Oggi Teheran ha davanti a sé tre strade. La prima è tentare di ricostruire l’Asse della Resistenza, ma questa opzione è lunga, difficile e incerta poiché elementi fondamentali come la Siria sono ormai irrimediabilmente perduti. La seconda prevede un’accelerazione del programma nucleare: l’Iran sarebbe a poche settimane dall’ottenimento di uranio arricchito a livello militare e potrebbe dotarsi di un’arma nucleare entro un anno. Tuttavia, questa scelta comporterebbe il rischio di una risposta militare devastante da parte di Israele e Stati Uniti. La terza opzione consiste nell’avviare negoziati sul programma nucleare in cambio di un alleggerimento delle sanzioni, mossa che rafforzerebbe la stabilità sociale del Paese. Il presidente Pezeshkian ha ripetutamente proposto tale opzione. Esiste, tuttavia, una quarta possibilità: che Teheran tenti di sfruttare un eventuale negoziato come tattica dilatoria per guadagnare tempo, stabilizzare l’economia e accelerare in segreto il programma nucleare. Sarebbe una scelta molto rischiosa. Per questo motivo, ogni eventuale negoziato dovrebbe includere garanzie stringenti e meccanismi rigorosi di verifica sul programma nucleare.
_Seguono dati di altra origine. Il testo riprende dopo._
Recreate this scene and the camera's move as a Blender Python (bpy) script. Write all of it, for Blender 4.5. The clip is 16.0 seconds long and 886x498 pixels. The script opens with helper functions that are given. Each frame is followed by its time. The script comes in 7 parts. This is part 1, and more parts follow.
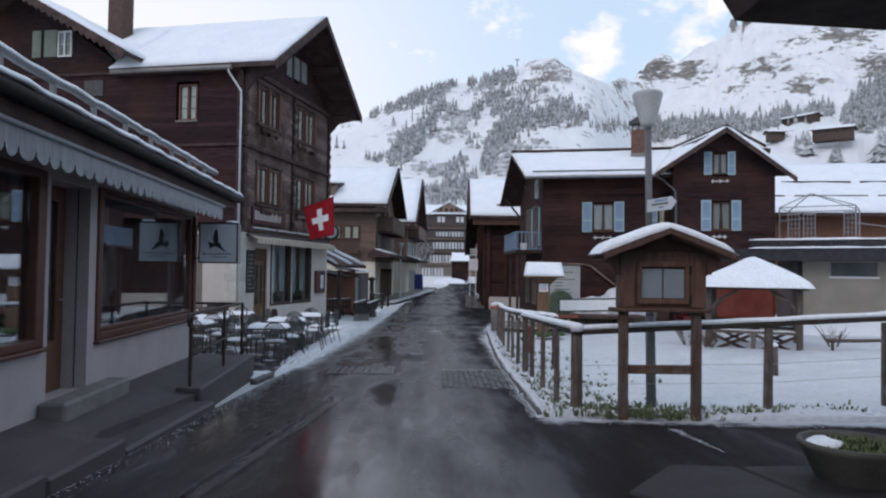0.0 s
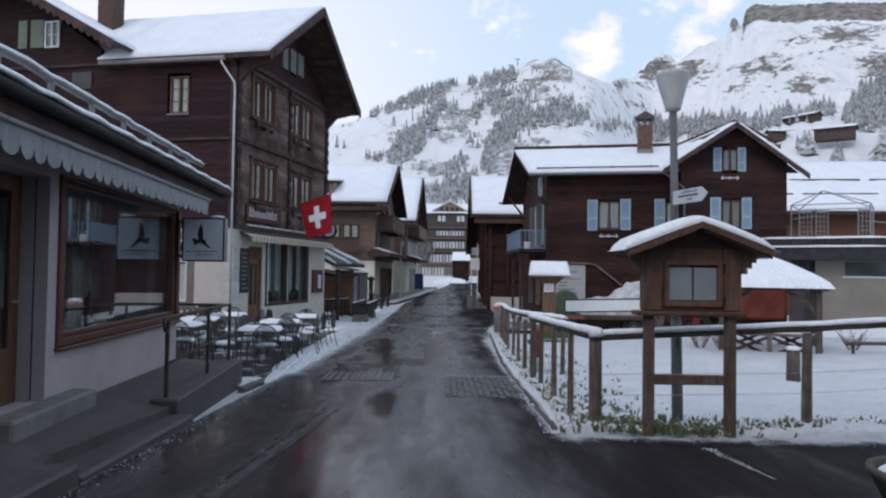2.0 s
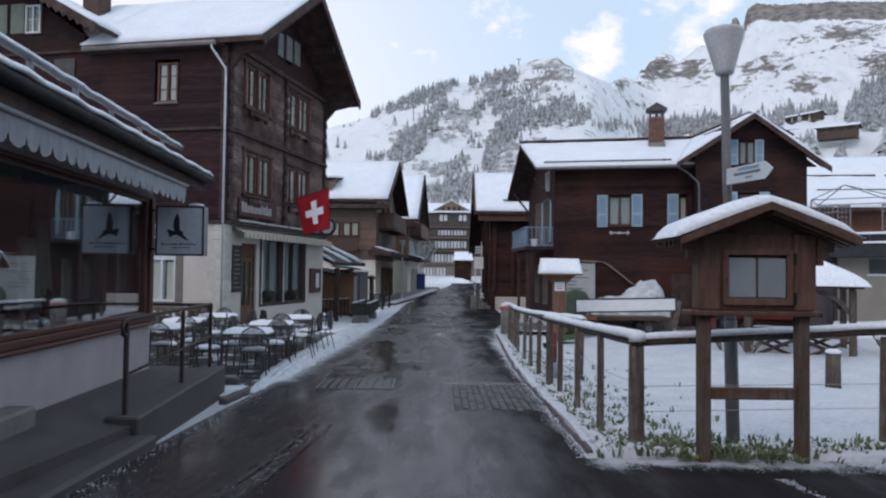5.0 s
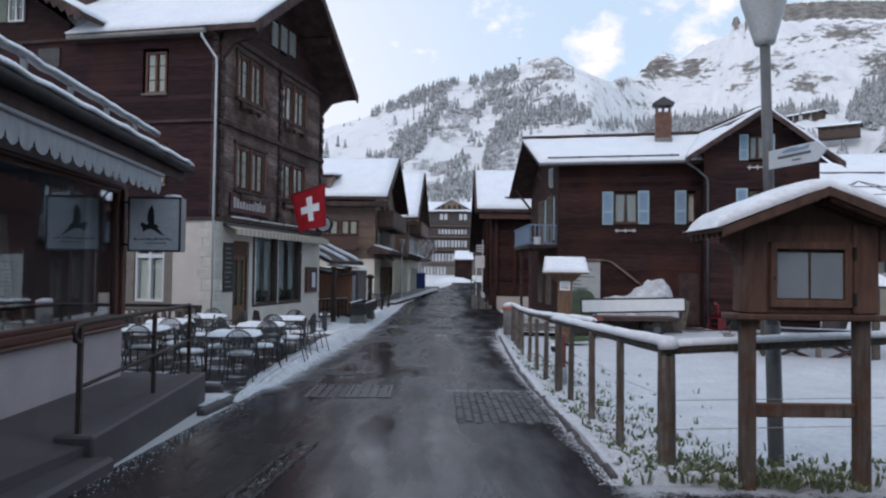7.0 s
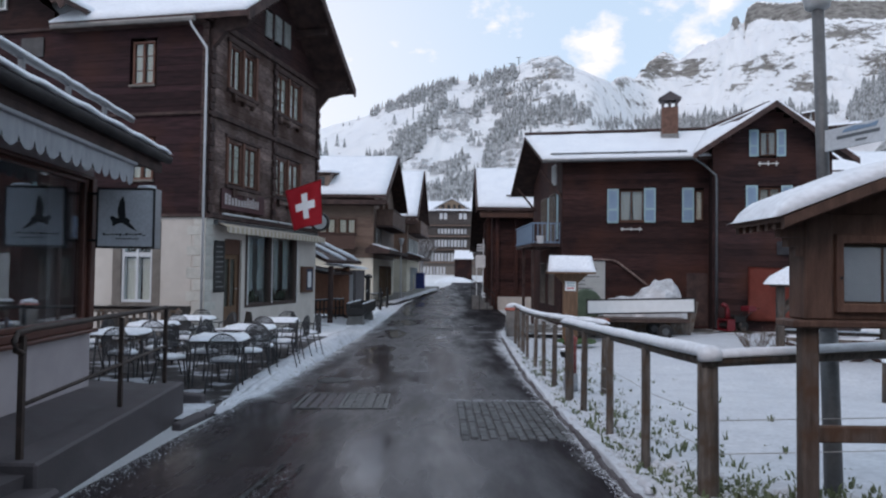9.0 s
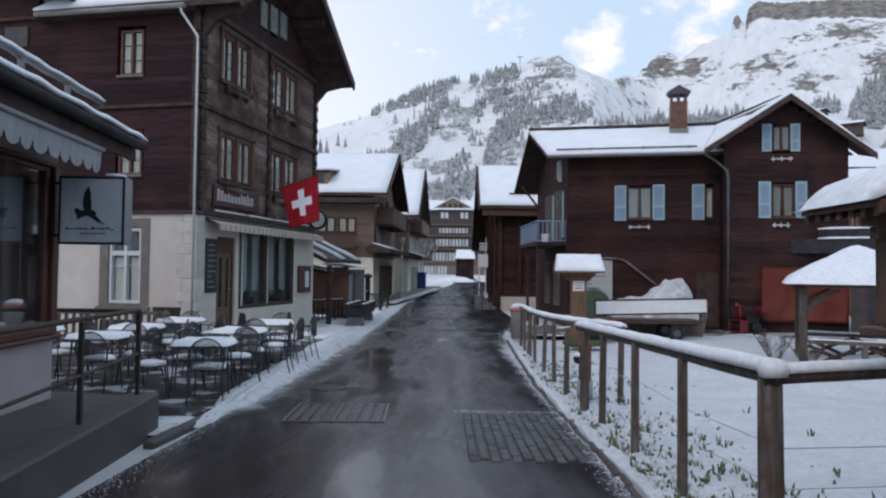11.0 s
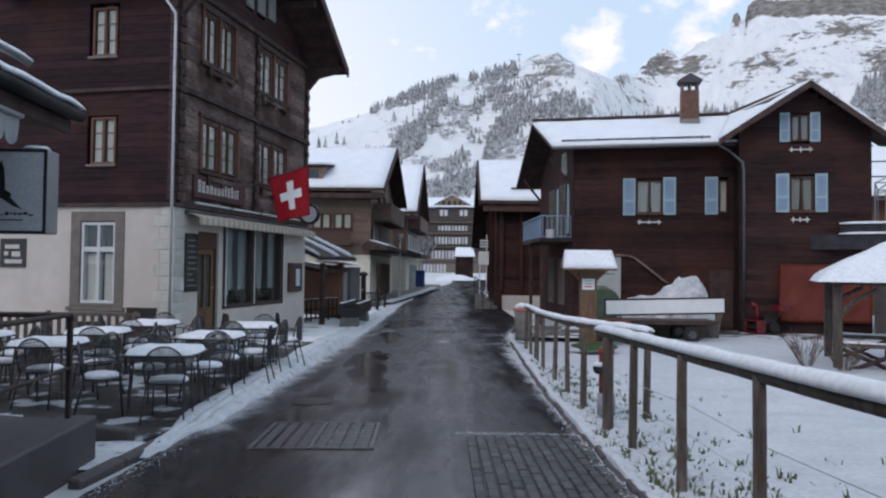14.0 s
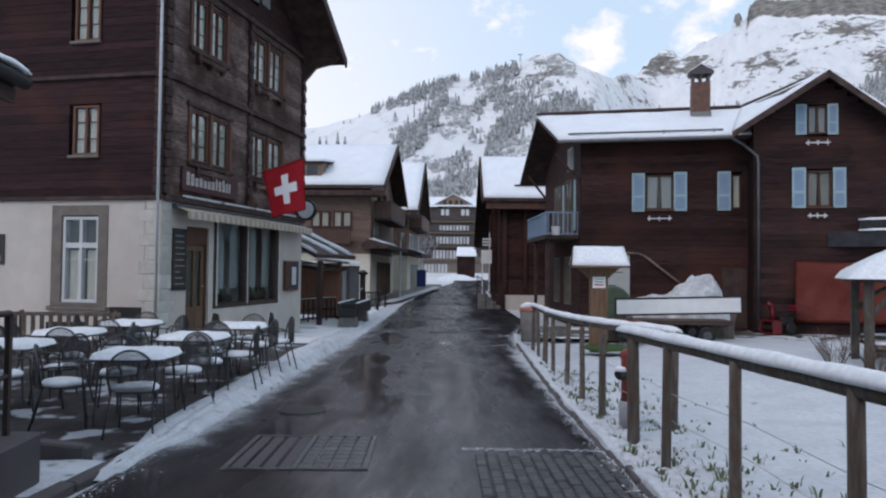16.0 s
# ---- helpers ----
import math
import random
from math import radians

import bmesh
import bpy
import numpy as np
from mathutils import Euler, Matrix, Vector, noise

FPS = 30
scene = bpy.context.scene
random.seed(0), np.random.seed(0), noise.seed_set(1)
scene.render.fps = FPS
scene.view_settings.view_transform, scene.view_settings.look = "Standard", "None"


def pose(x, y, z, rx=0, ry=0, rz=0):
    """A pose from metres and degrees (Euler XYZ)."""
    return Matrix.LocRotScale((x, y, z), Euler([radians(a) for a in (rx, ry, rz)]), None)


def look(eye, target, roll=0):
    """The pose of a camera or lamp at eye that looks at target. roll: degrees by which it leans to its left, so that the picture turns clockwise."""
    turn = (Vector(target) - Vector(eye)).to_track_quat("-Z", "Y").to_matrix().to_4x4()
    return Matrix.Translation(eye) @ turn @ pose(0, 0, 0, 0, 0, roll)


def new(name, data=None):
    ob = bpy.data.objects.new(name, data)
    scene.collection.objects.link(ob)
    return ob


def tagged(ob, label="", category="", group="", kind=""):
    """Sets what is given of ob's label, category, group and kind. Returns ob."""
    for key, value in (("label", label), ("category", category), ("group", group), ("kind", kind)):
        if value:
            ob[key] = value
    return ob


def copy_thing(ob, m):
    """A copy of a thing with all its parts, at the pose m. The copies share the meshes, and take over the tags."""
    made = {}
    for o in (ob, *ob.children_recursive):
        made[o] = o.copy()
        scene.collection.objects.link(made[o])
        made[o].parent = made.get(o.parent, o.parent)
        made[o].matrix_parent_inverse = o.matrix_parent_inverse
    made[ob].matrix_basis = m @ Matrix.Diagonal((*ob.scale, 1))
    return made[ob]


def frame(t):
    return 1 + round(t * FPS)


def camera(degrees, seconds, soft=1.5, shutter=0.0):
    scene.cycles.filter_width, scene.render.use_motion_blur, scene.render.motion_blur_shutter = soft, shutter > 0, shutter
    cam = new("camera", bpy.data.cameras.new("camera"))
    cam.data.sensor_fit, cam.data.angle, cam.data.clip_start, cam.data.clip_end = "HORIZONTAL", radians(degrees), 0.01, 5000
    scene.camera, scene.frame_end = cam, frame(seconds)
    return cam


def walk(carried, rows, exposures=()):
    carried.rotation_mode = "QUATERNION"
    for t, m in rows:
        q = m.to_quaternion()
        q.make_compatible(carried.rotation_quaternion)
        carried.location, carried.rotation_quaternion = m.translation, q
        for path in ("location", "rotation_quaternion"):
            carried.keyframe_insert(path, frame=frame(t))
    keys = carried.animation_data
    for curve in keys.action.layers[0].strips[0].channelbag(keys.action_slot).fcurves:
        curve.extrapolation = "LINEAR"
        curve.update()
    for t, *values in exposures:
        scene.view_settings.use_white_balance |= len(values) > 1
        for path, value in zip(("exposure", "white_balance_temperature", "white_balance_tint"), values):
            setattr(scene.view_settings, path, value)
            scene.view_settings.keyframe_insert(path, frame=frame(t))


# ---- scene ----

A loro volta, gli Stati Uniti potrebbero considerare un negoziato con l’Iran come un’occasione per ridurre le tensioni in Medio Oriente e concentrare risorse sull’Indo-Pacifico, dove la competizione con la Cina costituisce la priorità strategica. In sintesi, la prudenza strategica che si auspica da parte iraniana dovrebbe essere accompagnata da una pazienza tattica da parte degli Stati Uniti.

Di fronte a un bivio cruciale, il regime iraniano deve scegliere tra il rischio di un confronto aperto e l’opportunità di un dialogo. Le scelte che compirà determineranno non sono il futuro della Repubblica Islamica, ma influenzeranno anche gli equilibri del Medio Oriente e le dinamiche geopolitiche globali.